Quote all of the data exactly as given. Skip every picture it contains.

━━━━━━━━━━━━━━━━

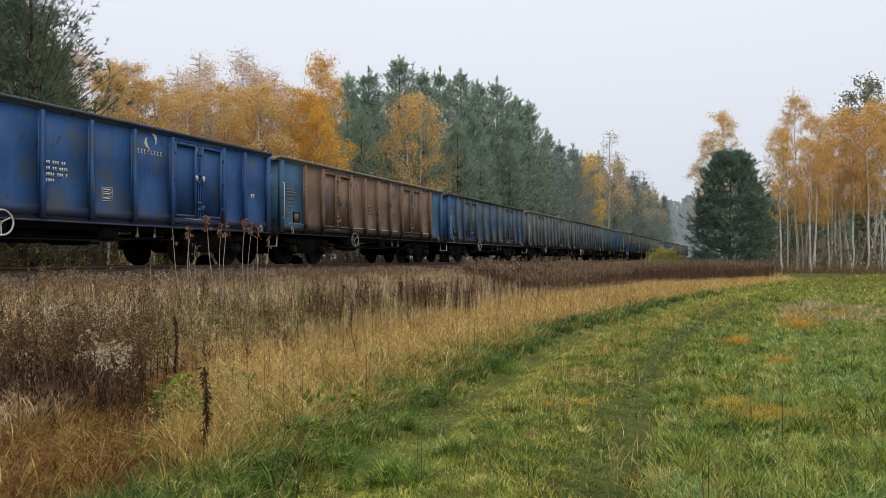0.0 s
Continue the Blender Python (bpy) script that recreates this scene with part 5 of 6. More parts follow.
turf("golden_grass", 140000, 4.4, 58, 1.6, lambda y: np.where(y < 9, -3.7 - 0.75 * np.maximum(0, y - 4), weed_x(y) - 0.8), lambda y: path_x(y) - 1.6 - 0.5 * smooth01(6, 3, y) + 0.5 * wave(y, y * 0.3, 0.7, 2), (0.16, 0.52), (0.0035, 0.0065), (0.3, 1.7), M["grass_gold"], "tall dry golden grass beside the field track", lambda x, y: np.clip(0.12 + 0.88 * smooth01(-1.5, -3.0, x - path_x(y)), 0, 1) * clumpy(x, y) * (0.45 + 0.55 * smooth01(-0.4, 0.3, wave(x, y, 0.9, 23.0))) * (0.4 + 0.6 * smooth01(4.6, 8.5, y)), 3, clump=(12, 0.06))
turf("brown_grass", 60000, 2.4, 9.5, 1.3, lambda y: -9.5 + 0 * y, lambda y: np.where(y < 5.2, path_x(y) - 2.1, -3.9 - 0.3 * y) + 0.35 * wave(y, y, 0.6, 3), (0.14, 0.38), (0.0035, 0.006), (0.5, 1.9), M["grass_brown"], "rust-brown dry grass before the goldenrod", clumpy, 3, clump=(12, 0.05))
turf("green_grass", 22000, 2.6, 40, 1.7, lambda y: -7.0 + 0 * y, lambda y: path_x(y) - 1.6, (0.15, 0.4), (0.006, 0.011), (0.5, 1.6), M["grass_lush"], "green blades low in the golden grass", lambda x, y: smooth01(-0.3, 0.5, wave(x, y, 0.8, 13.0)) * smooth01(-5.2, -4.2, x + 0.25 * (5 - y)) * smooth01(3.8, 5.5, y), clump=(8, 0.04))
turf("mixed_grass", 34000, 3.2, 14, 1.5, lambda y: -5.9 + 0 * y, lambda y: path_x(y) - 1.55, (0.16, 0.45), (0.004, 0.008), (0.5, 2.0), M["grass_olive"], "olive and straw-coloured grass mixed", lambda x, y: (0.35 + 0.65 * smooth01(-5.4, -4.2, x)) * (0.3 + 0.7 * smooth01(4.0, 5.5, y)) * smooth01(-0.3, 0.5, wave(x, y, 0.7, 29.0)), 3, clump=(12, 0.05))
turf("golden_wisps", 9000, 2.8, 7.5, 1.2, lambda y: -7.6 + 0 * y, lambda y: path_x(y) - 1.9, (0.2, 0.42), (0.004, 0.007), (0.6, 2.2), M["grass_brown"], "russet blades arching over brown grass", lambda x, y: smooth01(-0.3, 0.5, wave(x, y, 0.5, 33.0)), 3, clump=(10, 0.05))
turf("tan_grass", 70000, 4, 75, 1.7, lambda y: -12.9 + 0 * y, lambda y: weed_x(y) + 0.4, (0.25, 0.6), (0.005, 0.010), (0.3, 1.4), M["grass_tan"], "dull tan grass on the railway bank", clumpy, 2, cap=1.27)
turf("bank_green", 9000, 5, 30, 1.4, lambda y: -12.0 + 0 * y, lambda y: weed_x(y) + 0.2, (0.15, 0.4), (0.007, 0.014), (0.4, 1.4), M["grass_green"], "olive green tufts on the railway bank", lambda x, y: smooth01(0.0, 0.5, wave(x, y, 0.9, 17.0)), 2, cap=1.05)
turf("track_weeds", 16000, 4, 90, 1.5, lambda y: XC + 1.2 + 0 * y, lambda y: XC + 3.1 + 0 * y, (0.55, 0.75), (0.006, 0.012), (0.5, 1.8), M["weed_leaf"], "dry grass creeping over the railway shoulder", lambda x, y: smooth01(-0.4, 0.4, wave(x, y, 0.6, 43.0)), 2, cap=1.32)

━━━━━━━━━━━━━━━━

> **SOLUTION FOR THIS PROBLEM**
0.0 s
Continue the Blender Python (bpy) script that recreates this scene with part 5 of 6. More parts follow.
turf("golden_grass", 140000, 4.4, 58, 1.6, lambda y: np.where(y < 9, -3.7 - 0.75 * np.maximum(0, y - 4), weed_x(y) - 0.8), lambda y: path_x(y) - 1.6 - 0.5 * smooth01(6, 3, y) + 0.5 * wave(y, y * 0.3, 0.7, 2), (0.16, 0.52), (0.0035, 0.0065), (0.3, 1.7), M["grass_gold"], "tall dry golden grass beside the field track", lambda x, y: np.clip(0.12 + 0.88 * smooth01(-1.5, -3.0, x - path_x(y)), 0, 1) * clumpy(x, y) * (0.45 + 0.55 * smooth01(-0.4, 0.3, wave(x, y, 0.9, 23.0))) * (0.4 + 0.6 * smooth01(4.6, 8.5, y)), 3, clump=(12, 0.06))
turf("brown_grass", 60000, 2.4, 9.5, 1.3, lambda y: -9.5 + 0 * y, lambda y: np.where(y < 5.2, path_x(y) - 2.1, -3.9 - 0.3 * y) + 0.35 * wave(y, y, 0.6, 3), (0.14, 0.38), (0.0035, 0.006), (0.5, 1.9), M["grass_brown"], "rust-brown dry grass before the goldenrod", clumpy, 3, clump=(12, 0.05))
turf("green_grass", 22000, 2.6, 40, 1.7, lambda y: -7.0 + 0 * y, lambda y: path_x(y) - 1.6, (0.15, 0.4), (0.006, 0.011), (0.5, 1.6), M["grass_lush"], "green blades low in the golden grass", lambda x, y: smooth01(-0.3, 0.5, wave(x, y, 0.8, 13.0)) * smooth01(-5.2, -4.2, x + 0.25 * (5 - y)) * smooth01(3.8, 5.5, y), clump=(8, 0.04))
turf("mixed_grass", 34000, 3.2, 14, 1.5, lambda y: -5.9 + 0 * y, lambda y: path_x(y) - 1.55, (0.16, 0.45), (0.004, 0.008), (0.5, 2.0), M["grass_olive"], "olive and straw-coloured grass mixed", lambda x, y: (0.35 + 0.65 * smooth01(-5.4, -4.2, x)) * (0.3 + 0.7 * smooth01(4.0, 5.5, y)) * smooth01(-0.3, 0.5, wave(x, y, 0.7, 29.0)), 3, clump=(12, 0.05))
turf("golden_wisps", 9000, 2.8, 7.5, 1.2, lambda y: -7.6 + 0 * y, lambda y: path_x(y) - 1.9, (0.2, 0.42), (0.004, 0.007), (0.6, 2.2), M["grass_brown"], "russet blades arching over brown grass", lambda x, y: smooth01(-0.3, 0.5, wave(x, y, 0.5, 33.0)), 3, clump=(10, 0.05))
turf("tan_grass", 70000, 4, 75, 1.7, lambda y: -12.9 + 0 * y, lambda y: weed_x(y) + 0.4, (0.25, 0.6), (0.005, 0.010), (0.3, 1.4), M["grass_tan"], "dull tan grass on the railway bank", clumpy, 2, cap=1.27)
turf("bank_green", 9000, 5, 30, 1.4, lambda y: -12.0 + 0 * y, lambda y: weed_x(y) + 0.2, (0.15, 0.4), (0.007, 0.014), (0.4, 1.4), M["grass_green"], "olive green tufts on the railway bank", lambda x, y: smooth01(0.0, 0.5, wave(x, y, 0.9, 17.0)), 2, cap=1.05)
turf("track_weeds", 16000, 4, 90, 1.5, lambda y: XC + 1.2 + 0 * y, lambda y: XC + 3.1 + 0 * y, (0.55, 0.75), (0.006, 0.012), (0.5, 1.8), M["weed_leaf"], "dry grass creeping over the railway shoulder", lambda x, y: smooth01(-0.4, 0.4, wave(x, y, 0.6, 43.0)), 2, cap=1.32)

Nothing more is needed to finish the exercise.